__EXERCISE GOAL__. Leave out the pictures and set down exactly the lines from the start of the listing through the one with "return D, np.cross(N, D), N", both included.
++++++++
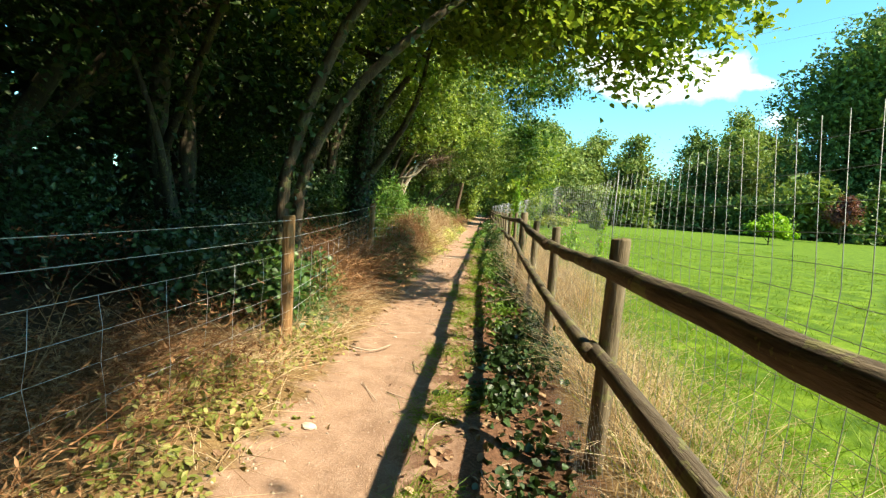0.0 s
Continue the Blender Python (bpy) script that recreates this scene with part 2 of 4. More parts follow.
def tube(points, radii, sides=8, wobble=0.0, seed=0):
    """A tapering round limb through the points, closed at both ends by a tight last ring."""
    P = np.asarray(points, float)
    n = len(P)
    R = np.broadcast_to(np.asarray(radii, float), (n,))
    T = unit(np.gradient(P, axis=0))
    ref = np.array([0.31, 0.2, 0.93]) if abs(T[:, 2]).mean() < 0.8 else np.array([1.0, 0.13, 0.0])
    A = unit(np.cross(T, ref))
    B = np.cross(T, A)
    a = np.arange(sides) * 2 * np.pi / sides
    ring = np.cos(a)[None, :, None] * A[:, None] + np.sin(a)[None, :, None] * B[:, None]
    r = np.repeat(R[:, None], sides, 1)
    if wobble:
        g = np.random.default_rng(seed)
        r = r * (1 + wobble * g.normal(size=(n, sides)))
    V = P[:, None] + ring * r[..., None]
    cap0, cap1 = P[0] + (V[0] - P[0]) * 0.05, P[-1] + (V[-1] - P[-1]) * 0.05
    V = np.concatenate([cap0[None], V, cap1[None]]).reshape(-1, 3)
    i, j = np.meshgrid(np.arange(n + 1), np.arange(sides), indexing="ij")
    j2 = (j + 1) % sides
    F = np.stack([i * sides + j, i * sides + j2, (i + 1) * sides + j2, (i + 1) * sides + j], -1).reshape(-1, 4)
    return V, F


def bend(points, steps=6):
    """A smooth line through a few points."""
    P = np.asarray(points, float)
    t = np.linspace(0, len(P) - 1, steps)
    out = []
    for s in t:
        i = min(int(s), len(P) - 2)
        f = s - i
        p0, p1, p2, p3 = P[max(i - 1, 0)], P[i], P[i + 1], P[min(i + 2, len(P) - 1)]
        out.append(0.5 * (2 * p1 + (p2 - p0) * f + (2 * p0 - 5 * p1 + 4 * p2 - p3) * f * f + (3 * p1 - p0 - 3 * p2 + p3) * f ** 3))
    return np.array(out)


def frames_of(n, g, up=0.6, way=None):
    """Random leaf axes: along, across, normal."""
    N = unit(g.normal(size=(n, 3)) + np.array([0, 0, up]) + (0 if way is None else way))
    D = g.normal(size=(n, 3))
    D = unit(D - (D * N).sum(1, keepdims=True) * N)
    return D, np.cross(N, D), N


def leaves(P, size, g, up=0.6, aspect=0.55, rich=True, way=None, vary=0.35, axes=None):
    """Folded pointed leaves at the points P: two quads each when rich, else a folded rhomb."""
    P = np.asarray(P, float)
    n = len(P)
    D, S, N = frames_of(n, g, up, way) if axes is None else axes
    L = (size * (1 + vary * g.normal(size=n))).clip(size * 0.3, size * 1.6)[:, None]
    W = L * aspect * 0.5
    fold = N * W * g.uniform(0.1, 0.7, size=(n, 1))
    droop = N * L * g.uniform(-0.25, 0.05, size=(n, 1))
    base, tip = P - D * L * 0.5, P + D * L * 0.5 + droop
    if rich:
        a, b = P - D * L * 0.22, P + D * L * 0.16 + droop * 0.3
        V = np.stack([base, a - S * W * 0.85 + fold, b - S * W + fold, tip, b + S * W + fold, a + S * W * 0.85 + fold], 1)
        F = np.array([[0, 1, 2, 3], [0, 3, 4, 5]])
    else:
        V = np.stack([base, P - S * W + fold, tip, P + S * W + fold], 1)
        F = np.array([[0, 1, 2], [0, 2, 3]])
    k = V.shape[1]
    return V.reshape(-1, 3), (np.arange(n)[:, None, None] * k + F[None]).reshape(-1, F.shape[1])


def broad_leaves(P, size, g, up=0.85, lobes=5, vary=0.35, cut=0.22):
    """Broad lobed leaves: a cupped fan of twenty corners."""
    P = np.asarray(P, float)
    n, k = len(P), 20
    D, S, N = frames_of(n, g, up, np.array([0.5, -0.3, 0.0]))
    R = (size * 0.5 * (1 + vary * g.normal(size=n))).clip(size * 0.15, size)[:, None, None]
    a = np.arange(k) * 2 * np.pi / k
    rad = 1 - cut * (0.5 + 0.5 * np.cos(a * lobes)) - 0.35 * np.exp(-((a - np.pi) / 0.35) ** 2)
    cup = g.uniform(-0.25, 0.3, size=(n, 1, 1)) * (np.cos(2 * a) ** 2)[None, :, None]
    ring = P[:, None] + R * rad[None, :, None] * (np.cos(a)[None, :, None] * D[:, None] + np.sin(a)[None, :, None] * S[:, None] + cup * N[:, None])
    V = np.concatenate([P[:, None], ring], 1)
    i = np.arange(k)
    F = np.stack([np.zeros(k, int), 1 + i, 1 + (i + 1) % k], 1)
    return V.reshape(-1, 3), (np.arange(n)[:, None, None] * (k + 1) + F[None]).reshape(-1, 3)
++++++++
__SOLUTION FOR THIS TASK__.
0.0 s
Continue the Blender Python (bpy) script that recreates this scene with part 2 of 4. More parts follow.
def tube(points, radii, sides=8, wobble=0.0, seed=0):
    """A tapering round limb through the points, closed at both ends by a tight last ring."""
    P = np.asarray(points, float)
    n = len(P)
    R = np.broadcast_to(np.asarray(radii, float), (n,))
    T = unit(np.gradient(P, axis=0))
    ref = np.array([0.31, 0.2, 0.93]) if abs(T[:, 2]).mean() < 0.8 else np.array([1.0, 0.13, 0.0])
    A = unit(np.cross(T, ref))
    B = np.cross(T, A)
    a = np.arange(sides) * 2 * np.pi / sides
    ring = np.cos(a)[None, :, None] * A[:, None] + np.sin(a)[None, :, None] * B[:, None]
    r = np.repeat(R[:, None], sides, 1)
    if wobble:
        g = np.random.default_rng(seed)
        r = r * (1 + wobble * g.normal(size=(n, sides)))
    V = P[:, None] + ring * r[..., None]
    cap0, cap1 = P[0] + (V[0] - P[0]) * 0.05, P[-1] + (V[-1] - P[-1]) * 0.05
    V = np.concatenate([cap0[None], V, cap1[None]]).reshape(-1, 3)
    i, j = np.meshgrid(np.arange(n + 1), np.arange(sides), indexing="ij")
    j2 = (j + 1) % sides
    F = np.stack([i * sides + j, i * sides + j2, (i + 1) * sides + j2, (i + 1) * sides + j], -1).reshape(-1, 4)
    return V, F


def bend(points, steps=6):
    """A smooth line through a few points."""
    P = np.asarray(points, float)
    t = np.linspace(0, len(P) - 1, steps)
    out = []
    for s in t:
        i = min(int(s), len(P) - 2)
        f = s - i
        p0, p1, p2, p3 = P[max(i - 1, 0)], P[i], P[i + 1], P[min(i + 2, len(P) - 1)]
        out.append(0.5 * (2 * p1 + (p2 - p0) * f + (2 * p0 - 5 * p1 + 4 * p2 - p3) * f * f + (3 * p1 - p0 - 3 * p2 + p3) * f ** 3))
    return np.array(out)


def frames_of(n, g, up=0.6, way=None):
    """Random leaf axes: along, across, normal."""
    N = unit(g.normal(size=(n, 3)) + np.array([0, 0, up]) + (0 if way is None else way))
    D = g.normal(size=(n, 3))
    D = unit(D - (D * N).sum(1, keepdims=True) * N)
    return D, np.cross(N, D), N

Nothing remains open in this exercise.